[Description of the task]: Quote verbatim every line from the line containing "Continue the Blender" to the line containing "return ease((x - 5.8)", inclusive of both, and no other line.

[Information shown]:
○ ○ ○
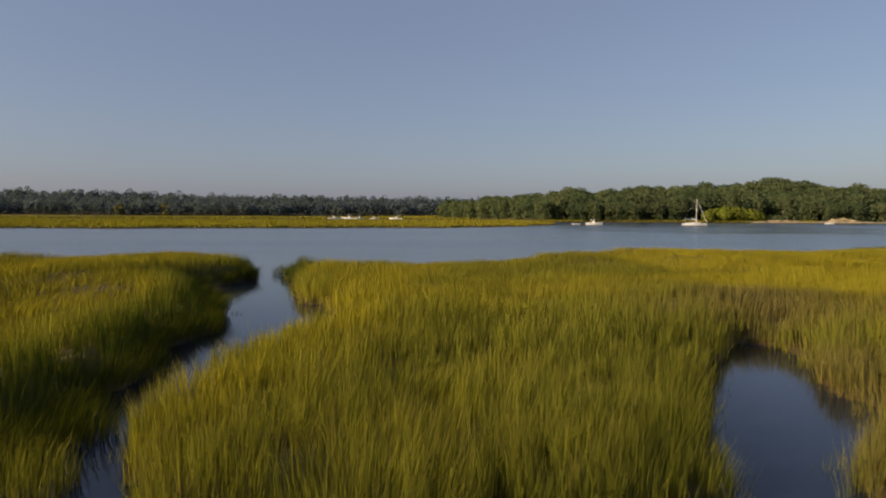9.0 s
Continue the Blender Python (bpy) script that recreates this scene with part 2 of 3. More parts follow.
SHORE_X = (-3000, -120, -28, -16, -10, -6, 0, 4, 11, 21, 41, 60, 90, 160, 3000)
SHORE_Y = (40, 85, 90.5, 90, 88.5, 90.3, 90.8, 93.3, 98.7, 104, 110, 118, 130, 150, 220)
FAR_X = (-3000, -260, -111, -83, -40, 9, 36, 54, 62, 66)
FAR_Y = (100, 195, 220, 222, 232, 243, 264, 300, 330, 420)
RIGHT_X = (-3000, 20, 66, 70, 115, 228, 300, 420, 3000)
RIGHT_Y = (4000, 700, 440, 398, 392, 386, 380, 360, 300)
HILL_X = (0, 40, 80, 140, 200, 250, 272, 300, 360, 500)
HILL_H = (1, 2, 4, 7.5, 10.5, 13.5, 9, 9, 11, 13)


def creeks(x, y):
    """Distance outside all creeks and ponds of the near marsh, negative on the water."""
    wob = (value_noise(x, y, 1.1, 3) - 0.5) * 1.1 + (value_noise(x, y, 0.4, 4) - 0.5) * 0.5
    d = np.minimum.reduce([strip(x, y, c) for c in (LEFT_CREEK, LEFT_COVE, RIGHT_BAY, CROSS_CREEK, RIGHT_CREEK, MUD_CREEK, POND, POND_FOOT, INLET, SIDE_GUT)])
    tumps = np.minimum(strip(x, y, GRASS_HEAD), strip(x, y, LEFT_TUMP))
    return np.maximum(d, -tumps) + wob * 0.8


def shore(x, y):
    """Distance inland of the near river shore, negative on the river."""
    return np.interp(x, SHORE_X, SHORE_Y) - y + (value_noise(x, y, 5, 7) - 0.5) * 3.0


def far_marsh(x, y):
    """Distance inland of the marsh beyond the river."""
    front = y - np.interp(x, FAR_X, FAR_Y) + (value_noise(x, y, 14, 8) - 0.5) * 8
    gut = np.maximum(470 - y, y - 560)
    return np.where(x < 66, np.minimum(front, np.maximum(gut, y - 560)), -50) * 1.0


def right_land(x, y):
    return y - np.interp(x, RIGHT_X, RIGHT_Y) + (value_noise(x, y, 20, 9) - 0.5) * 8


POND_LEVEL = -0.33


def ledge(x, y):
    """Where a bare mud ledge lies between the water and the grass, 0 to 1."""
    return ease((x - 5.8) / 1.0) * ease((54 - y) / 2) * ease((y - 33) / 2)


def high_marsh(x, y, c):
    """Where the ground stands higher under short, matted salt hay, 0 to 1."""
    m = ease((x - 9.5 - 0.1 * (y - 40)) / 4) * ease((y - 40) / 5)
    m = np.maximum(m, ease((y - 68) / 6) * ease((x + 3) / 3))
    m = np.maximum(m, ease((-x - 10.5) / 3) * ease((y - 56) / 6))
    return m * ease((c - 1.2) / 1.8)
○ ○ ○
[Task answer]:
Continue the Blender Python (bpy) script that recreates this scene with part 2 of 3. More parts follow.
SHORE_X = (-3000, -120, -28, -16, -10, -6, 0, 4, 11, 21, 41, 60, 90, 160, 3000)
SHORE_Y = (40, 85, 90.5, 90, 88.5, 90.3, 90.8, 93.3, 98.7, 104, 110, 118, 130, 150, 220)
FAR_X = (-3000, -260, -111, -83, -40, 9, 36, 54, 62, 66)
FAR_Y = (100, 195, 220, 222, 232, 243, 264, 300, 330, 420)
RIGHT_X = (-3000, 20, 66, 70, 115, 228, 300, 420, 3000)
RIGHT_Y = (4000, 700, 440, 398, 392, 386, 380, 360, 300)
HILL_X = (0, 40, 80, 140, 200, 250, 272, 300, 360, 500)
HILL_H = (1, 2, 4, 7.5, 10.5, 13.5, 9, 9, 11, 13)


def creeks(x, y):
    """Distance outside all creeks and ponds of the near marsh, negative on the water."""
    wob = (value_noise(x, y, 1.1, 3) - 0.5) * 1.1 + (value_noise(x, y, 0.4, 4) - 0.5) * 0.5
    d = np.minimum.reduce([strip(x, y, c) for c in (LEFT_CREEK, LEFT_COVE, RIGHT_BAY, CROSS_CREEK, RIGHT_CREEK, MUD_CREEK, POND, POND_FOOT, INLET, SIDE_GUT)])
    tumps = np.minimum(strip(x, y, GRASS_HEAD), strip(x, y, LEFT_TUMP))
    return np.maximum(d, -tumps) + wob * 0.8


def shore(x, y):
    """Distance inland of the near river shore, negative on the river."""
    return np.interp(x, SHORE_X, SHORE_Y) - y + (value_noise(x, y, 5, 7) - 0.5) * 3.0


def far_marsh(x, y):
    """Distance inland of the marsh beyond the river."""
    front = y - np.interp(x, FAR_X, FAR_Y) + (value_noise(x, y, 14, 8) - 0.5) * 8
    gut = np.maximum(470 - y, y - 560)
    return np.where(x < 66, np.minimum(front, np.maximum(gut, y - 560)), -50) * 1.0


def right_land(x, y):
    return y - np.interp(x, RIGHT_X, RIGHT_Y) + (value_noise(x, y, 20, 9) - 0.5) * 8


POND_LEVEL = -0.33


def ledge(x, y):
    """Where a bare mud ledge lies between the water and the grass, 0 to 1."""
    return ease((x - 5.8) / 1.0) * ease((54 - y) / 2) * ease((y - 33) / 2)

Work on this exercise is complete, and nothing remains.